**Instruction**
Copy every line that mentions the word "with".

**Data block**
────────────────

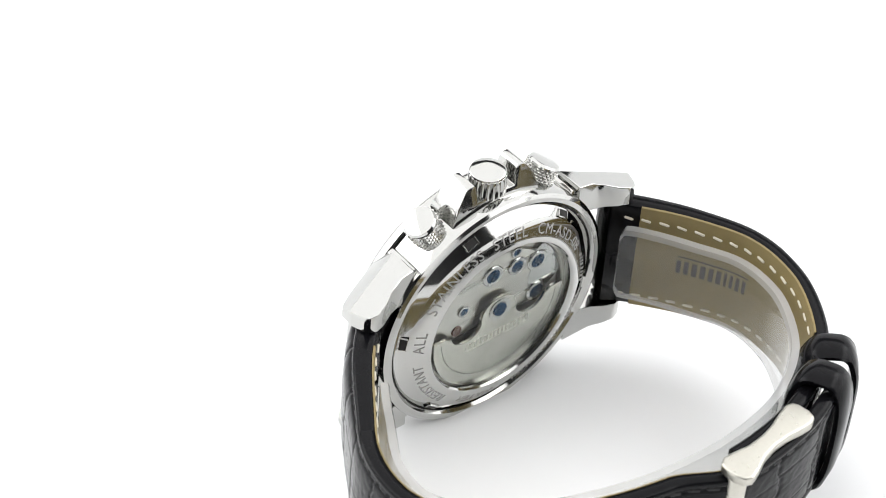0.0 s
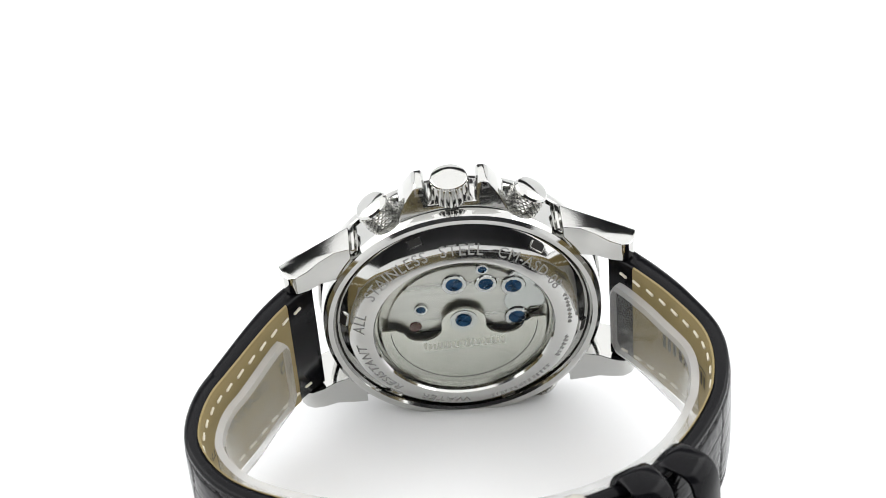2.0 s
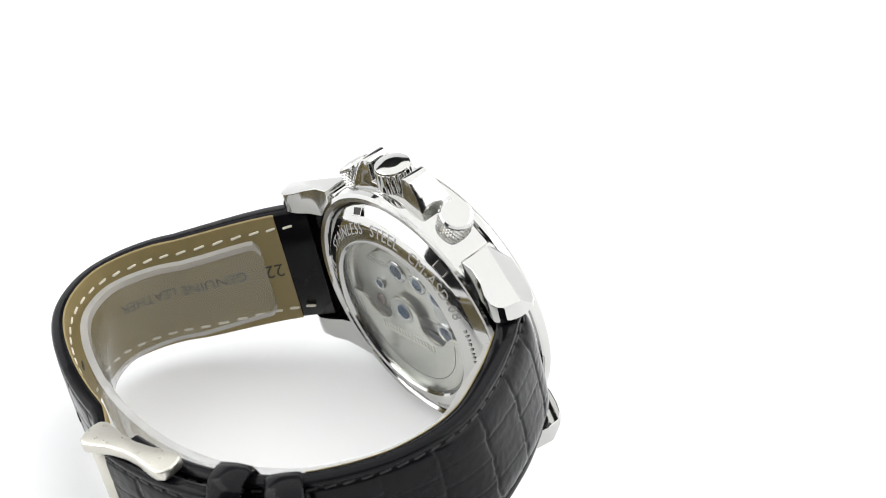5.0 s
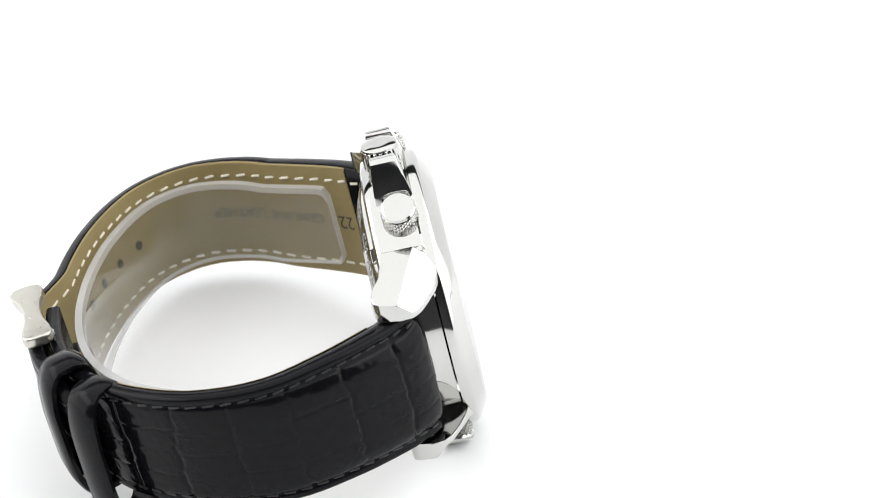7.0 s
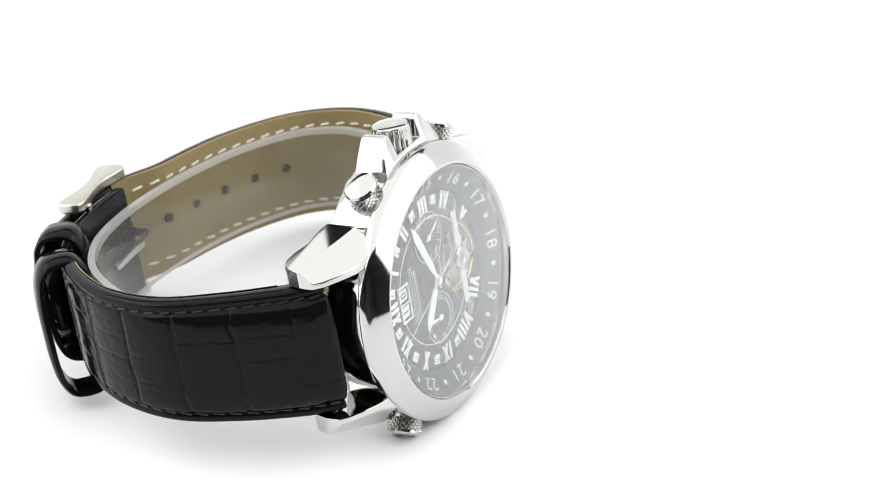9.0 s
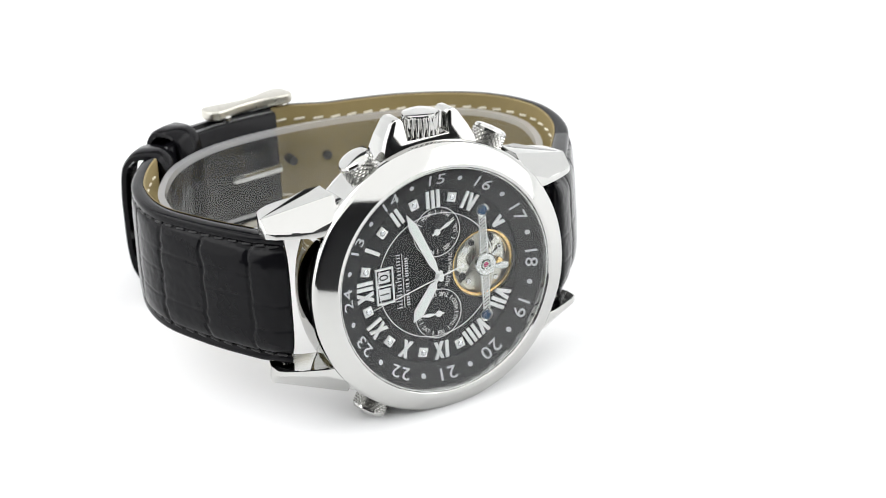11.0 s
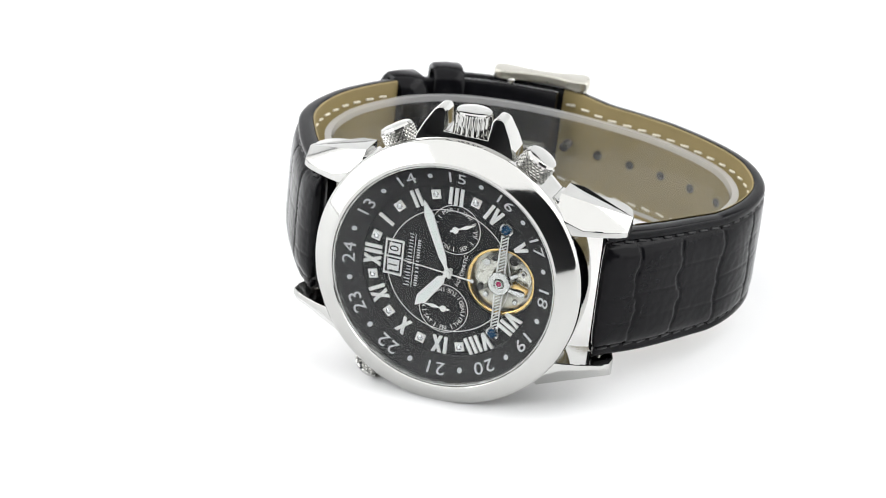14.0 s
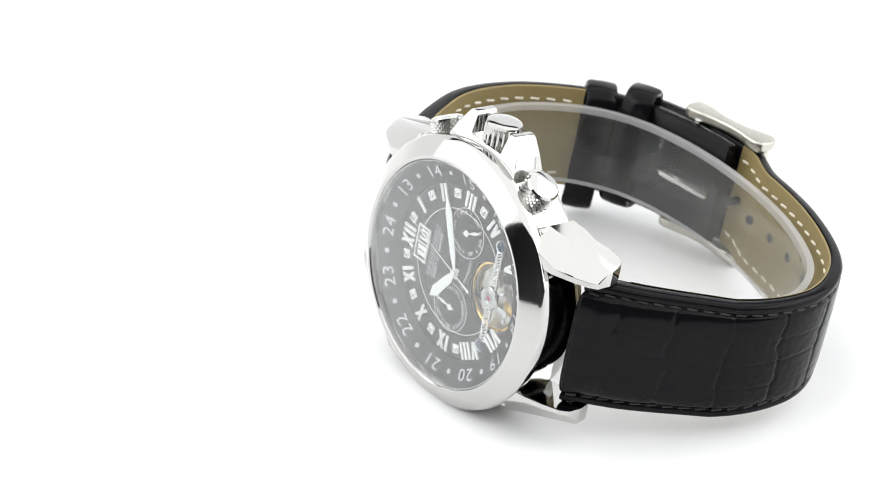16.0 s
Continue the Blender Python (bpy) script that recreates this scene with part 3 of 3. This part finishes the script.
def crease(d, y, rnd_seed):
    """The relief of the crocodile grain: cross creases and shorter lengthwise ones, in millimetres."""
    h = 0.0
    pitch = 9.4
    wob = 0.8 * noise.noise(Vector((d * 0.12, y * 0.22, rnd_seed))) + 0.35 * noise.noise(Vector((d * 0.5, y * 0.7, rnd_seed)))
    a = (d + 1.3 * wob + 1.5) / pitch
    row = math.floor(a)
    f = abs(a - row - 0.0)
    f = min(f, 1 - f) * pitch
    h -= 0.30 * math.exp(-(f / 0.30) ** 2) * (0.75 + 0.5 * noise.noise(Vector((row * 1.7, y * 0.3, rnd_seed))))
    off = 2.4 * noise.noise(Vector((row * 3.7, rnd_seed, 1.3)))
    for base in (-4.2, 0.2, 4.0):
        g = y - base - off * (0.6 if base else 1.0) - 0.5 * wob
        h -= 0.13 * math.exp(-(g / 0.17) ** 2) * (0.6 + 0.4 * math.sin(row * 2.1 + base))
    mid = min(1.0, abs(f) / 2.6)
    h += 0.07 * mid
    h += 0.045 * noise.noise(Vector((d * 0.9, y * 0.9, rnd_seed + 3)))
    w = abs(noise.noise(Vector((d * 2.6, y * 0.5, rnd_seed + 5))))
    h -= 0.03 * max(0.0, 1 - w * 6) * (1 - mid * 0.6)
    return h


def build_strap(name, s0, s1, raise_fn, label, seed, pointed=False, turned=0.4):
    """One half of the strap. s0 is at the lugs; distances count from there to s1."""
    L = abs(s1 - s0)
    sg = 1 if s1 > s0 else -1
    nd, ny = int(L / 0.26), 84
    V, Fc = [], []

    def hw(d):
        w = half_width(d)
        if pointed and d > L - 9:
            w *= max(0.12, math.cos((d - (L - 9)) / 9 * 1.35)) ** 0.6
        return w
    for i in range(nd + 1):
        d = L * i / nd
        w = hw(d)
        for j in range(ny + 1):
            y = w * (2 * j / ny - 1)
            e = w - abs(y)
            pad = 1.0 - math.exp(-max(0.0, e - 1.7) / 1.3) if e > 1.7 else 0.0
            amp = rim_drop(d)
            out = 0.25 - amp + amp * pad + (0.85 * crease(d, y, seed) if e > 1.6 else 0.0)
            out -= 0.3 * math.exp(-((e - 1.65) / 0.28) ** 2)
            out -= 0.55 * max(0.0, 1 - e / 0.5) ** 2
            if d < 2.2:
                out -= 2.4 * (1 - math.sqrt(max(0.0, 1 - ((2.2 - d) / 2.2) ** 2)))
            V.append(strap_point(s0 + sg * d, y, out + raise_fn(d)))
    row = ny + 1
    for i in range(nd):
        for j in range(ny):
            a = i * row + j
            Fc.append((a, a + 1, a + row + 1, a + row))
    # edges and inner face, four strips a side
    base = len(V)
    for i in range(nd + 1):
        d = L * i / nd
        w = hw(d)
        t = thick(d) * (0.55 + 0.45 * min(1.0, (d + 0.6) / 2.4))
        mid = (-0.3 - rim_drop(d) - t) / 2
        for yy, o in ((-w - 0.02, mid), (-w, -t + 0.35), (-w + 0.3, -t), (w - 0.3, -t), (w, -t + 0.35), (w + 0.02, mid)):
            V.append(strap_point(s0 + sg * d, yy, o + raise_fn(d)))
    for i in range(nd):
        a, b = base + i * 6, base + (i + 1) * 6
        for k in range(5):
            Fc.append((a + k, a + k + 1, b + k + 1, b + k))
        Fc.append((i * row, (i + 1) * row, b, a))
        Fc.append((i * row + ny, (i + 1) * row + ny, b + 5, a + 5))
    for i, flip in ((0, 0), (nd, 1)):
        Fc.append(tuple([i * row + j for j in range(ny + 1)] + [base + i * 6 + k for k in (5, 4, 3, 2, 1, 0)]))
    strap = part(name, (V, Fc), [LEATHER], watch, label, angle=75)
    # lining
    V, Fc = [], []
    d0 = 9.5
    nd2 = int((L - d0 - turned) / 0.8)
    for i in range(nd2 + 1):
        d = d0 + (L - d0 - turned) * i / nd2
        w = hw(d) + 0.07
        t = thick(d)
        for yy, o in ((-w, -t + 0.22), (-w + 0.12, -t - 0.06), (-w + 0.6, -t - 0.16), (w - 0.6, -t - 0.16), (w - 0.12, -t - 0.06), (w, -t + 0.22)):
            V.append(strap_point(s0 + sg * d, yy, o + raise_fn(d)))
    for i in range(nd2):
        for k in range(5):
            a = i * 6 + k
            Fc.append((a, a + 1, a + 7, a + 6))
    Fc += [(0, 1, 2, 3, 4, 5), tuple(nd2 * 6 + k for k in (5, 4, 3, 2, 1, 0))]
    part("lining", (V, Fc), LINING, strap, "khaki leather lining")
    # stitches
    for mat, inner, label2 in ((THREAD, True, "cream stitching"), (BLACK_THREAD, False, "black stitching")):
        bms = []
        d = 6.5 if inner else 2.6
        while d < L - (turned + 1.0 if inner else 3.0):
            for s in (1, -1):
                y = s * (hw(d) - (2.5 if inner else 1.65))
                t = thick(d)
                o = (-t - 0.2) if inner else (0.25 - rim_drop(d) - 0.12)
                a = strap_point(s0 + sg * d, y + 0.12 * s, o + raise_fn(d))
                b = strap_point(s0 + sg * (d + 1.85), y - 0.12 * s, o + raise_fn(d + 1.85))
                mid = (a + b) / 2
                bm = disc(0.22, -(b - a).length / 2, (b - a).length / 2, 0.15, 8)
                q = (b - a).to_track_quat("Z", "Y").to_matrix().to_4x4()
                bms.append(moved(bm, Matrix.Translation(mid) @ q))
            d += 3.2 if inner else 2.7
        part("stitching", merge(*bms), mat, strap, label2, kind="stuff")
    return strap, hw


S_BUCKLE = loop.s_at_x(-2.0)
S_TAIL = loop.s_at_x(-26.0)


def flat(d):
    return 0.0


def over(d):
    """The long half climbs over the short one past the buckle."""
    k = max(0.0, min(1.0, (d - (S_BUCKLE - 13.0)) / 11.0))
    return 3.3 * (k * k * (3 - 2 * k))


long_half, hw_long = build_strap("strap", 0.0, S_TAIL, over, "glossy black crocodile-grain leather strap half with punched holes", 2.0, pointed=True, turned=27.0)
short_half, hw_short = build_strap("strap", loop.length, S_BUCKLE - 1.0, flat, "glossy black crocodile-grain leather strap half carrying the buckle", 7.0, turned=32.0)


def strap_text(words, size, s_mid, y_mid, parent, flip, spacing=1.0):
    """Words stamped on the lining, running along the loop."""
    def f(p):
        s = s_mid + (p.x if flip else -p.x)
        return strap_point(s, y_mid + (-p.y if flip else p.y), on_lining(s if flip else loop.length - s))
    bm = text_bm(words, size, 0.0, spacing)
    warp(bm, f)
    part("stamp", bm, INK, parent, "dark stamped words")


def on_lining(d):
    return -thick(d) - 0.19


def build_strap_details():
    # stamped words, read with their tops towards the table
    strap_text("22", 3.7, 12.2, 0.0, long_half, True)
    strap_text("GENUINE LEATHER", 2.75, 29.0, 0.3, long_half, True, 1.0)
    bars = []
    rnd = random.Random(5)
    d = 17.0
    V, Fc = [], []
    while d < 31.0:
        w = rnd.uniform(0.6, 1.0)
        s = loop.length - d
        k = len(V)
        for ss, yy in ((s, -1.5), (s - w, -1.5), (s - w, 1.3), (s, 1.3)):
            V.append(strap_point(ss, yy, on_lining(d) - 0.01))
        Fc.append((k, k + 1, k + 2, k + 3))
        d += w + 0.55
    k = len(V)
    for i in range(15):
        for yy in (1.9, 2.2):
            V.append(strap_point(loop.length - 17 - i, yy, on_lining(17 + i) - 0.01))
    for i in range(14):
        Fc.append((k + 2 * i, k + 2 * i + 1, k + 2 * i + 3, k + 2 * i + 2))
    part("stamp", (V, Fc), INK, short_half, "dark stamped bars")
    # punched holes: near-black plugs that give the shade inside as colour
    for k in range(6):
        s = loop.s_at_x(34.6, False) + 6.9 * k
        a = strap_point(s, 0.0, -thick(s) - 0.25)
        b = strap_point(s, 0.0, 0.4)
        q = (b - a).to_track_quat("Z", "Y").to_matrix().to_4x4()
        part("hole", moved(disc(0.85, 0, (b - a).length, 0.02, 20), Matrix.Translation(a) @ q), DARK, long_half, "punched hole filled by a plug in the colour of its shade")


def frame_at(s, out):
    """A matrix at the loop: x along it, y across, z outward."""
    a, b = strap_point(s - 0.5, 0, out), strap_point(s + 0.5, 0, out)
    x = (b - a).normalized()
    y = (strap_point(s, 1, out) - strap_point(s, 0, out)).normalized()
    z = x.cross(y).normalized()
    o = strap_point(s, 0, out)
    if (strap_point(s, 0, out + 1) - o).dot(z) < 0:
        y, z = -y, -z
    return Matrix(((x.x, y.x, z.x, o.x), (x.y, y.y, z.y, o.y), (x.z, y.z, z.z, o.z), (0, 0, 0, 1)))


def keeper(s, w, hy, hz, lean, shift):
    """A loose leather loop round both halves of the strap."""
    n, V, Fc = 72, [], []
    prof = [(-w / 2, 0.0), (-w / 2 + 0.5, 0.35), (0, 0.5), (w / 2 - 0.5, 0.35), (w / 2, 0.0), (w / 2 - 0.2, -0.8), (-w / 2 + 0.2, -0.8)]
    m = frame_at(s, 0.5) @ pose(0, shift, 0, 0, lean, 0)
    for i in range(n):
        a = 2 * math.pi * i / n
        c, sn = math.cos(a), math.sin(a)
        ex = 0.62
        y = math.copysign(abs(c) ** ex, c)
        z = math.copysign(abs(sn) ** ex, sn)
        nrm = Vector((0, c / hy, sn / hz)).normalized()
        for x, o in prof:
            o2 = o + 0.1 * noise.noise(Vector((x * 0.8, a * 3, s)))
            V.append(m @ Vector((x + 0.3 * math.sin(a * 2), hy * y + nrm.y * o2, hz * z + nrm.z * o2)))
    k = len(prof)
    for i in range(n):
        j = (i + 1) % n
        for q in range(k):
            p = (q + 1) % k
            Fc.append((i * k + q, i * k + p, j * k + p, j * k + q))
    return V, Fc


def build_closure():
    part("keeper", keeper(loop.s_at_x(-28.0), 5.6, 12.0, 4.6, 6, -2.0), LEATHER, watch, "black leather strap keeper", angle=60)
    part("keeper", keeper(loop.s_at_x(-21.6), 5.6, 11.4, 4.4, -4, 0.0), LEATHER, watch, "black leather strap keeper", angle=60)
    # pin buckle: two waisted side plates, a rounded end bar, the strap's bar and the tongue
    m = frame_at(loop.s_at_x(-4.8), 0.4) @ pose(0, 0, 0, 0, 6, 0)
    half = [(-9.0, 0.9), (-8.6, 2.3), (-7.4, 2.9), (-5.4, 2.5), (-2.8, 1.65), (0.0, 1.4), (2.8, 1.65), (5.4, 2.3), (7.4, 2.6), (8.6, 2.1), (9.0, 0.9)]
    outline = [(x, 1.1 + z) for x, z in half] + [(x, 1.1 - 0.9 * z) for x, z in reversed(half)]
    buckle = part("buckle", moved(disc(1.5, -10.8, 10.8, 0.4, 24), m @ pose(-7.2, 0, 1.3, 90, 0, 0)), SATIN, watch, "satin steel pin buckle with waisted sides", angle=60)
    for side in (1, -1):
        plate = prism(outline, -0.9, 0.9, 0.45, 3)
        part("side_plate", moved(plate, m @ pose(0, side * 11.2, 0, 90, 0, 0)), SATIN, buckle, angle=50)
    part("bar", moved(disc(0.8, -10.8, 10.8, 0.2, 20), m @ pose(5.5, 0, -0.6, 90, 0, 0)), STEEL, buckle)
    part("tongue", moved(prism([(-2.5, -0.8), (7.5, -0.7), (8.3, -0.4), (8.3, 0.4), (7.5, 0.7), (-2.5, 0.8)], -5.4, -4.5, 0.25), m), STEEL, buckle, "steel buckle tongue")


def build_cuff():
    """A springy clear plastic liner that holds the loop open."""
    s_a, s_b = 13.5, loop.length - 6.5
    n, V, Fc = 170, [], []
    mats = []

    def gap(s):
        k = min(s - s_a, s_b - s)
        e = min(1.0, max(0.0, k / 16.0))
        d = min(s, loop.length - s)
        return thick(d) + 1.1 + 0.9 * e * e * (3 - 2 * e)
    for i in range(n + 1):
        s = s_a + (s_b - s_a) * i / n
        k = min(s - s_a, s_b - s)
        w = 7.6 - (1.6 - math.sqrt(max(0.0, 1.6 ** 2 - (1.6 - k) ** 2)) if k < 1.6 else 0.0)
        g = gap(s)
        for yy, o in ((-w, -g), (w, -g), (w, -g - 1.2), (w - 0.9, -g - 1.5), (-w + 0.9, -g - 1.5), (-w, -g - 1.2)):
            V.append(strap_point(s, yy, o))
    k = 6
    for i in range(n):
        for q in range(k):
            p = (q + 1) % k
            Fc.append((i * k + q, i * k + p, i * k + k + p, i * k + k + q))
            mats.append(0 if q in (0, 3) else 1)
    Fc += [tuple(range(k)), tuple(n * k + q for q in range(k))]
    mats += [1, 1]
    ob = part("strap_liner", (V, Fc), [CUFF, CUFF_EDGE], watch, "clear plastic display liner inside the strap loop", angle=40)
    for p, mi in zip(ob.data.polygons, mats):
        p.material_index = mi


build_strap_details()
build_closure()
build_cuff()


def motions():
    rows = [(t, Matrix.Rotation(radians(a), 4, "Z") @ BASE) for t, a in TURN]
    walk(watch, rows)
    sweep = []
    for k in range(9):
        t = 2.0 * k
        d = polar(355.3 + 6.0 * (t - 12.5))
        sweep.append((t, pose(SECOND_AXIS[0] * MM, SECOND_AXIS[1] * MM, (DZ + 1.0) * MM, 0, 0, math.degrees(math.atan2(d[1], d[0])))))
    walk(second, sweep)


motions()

────────────────

**Expected answer**
Continue the Blender Python (bpy) script that recreates this scene with part 3 of 3. This part finishes the script.
long_half, hw_long = build_strap("strap", 0.0, S_TAIL, over, "glossy black crocodile-grain leather strap half with punched holes", 2.0, pointed=True, turned=27.0)
    # stamped words, read with their tops towards the table
    buckle = part("buckle", moved(disc(1.5, -10.8, 10.8, 0.4, 24), m @ pose(-7.2, 0, 1.3, 90, 0, 0)), SATIN, watch, "satin steel pin buckle with waisted sides", angle=60)